The Mysterious Mezzo of Hill Hall

By Robin Lee Mozer (Class of 2001)

It's 2AM and you've been in the music building since just after dinner, cramming for juries and trying to nail that keyboard harmony homework. There are exactly two other people in the building with you—one is downstairs a practice room by the snack machines, the other is in the computer lab. Suddenly, you hear a third person—a mezzo, you think—singing somewhere else in the building. You can't possibly practice your German lieder anymore, so you wander down the hall to find this other person. They're probably cramming for juries, too. Maybe they'll want to stop and make a late night run to Waffle House. The voice sounds like its coming from the stairwell—you open the door to check, and the voice stops. “Hello?” you call down the stairs. “Anyone there?”

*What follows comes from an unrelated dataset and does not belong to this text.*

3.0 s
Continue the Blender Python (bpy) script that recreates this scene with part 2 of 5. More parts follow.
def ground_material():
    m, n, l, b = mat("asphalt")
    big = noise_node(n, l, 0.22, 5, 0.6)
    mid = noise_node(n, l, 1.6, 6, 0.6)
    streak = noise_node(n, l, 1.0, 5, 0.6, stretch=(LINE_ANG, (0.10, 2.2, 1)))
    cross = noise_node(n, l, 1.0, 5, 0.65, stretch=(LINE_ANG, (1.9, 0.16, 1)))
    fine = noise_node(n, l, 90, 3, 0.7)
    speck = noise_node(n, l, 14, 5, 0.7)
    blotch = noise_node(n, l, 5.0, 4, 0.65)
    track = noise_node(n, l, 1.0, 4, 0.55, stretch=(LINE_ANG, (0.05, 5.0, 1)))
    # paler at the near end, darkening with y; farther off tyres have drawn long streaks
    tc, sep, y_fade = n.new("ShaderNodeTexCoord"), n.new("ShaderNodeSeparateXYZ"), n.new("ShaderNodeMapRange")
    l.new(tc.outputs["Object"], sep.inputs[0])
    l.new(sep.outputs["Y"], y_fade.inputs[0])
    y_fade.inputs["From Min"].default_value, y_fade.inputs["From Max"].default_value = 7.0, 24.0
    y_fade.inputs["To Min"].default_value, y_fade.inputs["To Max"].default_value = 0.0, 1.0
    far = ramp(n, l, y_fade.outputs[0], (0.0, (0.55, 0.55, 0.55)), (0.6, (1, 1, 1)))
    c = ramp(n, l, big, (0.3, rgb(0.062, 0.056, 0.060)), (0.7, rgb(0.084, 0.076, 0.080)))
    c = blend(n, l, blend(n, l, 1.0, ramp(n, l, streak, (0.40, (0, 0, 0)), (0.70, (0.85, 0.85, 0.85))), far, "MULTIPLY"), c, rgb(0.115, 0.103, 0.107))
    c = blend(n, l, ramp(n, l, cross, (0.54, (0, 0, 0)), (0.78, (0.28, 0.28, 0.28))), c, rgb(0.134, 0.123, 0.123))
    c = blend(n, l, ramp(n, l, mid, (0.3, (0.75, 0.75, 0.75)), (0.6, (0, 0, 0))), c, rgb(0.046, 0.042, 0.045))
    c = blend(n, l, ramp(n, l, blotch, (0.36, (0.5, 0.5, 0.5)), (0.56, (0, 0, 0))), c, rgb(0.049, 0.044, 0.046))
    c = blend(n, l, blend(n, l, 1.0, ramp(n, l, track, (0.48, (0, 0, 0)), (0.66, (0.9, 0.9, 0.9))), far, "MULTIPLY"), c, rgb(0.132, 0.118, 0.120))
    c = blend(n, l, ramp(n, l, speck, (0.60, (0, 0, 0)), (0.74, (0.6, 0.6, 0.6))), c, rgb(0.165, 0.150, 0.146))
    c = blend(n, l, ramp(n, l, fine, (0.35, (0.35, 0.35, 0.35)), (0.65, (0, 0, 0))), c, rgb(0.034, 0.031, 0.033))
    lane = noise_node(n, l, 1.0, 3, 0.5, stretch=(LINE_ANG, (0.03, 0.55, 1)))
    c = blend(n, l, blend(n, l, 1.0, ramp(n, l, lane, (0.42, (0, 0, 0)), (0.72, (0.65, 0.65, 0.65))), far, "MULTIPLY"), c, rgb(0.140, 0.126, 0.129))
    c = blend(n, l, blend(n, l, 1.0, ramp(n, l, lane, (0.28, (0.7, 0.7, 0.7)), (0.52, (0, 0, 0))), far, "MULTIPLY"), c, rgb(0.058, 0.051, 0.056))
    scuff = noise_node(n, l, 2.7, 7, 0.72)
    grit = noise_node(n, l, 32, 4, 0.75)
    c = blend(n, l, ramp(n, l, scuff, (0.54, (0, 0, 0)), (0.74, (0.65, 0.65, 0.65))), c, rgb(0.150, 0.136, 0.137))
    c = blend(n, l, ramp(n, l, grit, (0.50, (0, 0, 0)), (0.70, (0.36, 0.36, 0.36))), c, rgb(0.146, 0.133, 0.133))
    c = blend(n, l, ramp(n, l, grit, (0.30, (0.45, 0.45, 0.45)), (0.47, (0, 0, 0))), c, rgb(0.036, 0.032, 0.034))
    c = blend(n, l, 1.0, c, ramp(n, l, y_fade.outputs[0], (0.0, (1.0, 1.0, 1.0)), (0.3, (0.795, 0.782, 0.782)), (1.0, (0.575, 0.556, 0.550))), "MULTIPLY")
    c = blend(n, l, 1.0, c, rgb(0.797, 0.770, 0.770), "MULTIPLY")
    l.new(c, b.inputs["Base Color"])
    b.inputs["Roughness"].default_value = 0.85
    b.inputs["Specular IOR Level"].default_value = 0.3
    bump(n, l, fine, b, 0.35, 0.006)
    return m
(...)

Memento MoriThere were quite a few music majors who thought we had a mezzo haunting the stairwells for a while. Since the music building is one of the few 24-hour buildings on campus, we'd be down there at all hours and, occasionally, you'd hear someone practicing. That late at night, you usually went to find out who it was so you could chat. But no one ever found the Mysterious Mezzo. And it wasn't any of my compatriots in the program; you get to know each other's voices after a while. Besides, a real person can't disappear.

The voice seems to come primarily from the bottom floor of Hill—where the practice rooms are—but you can hear her from the main floor, hence why I always went looking for her in the stairwells. Kirstin Anderson (class of 2002), who preferred to cram for juries in the basement practice rooms as opposed to the upstairs classrooms, would hear a voice coming from a far practice room down the hall. Anderson would go to see who it was and no one would be there. Frequently, she would then hear the same voice coming from a different location a little while later.

I've asked around the music faculty, but since they all seem to leave the music building at reasonable hours, I haven't found a faculty member who's heard her. Lester Siegel did say, though, that if the Mysterious Mezzo has good intonation, he'll sign her up for Concert Choir.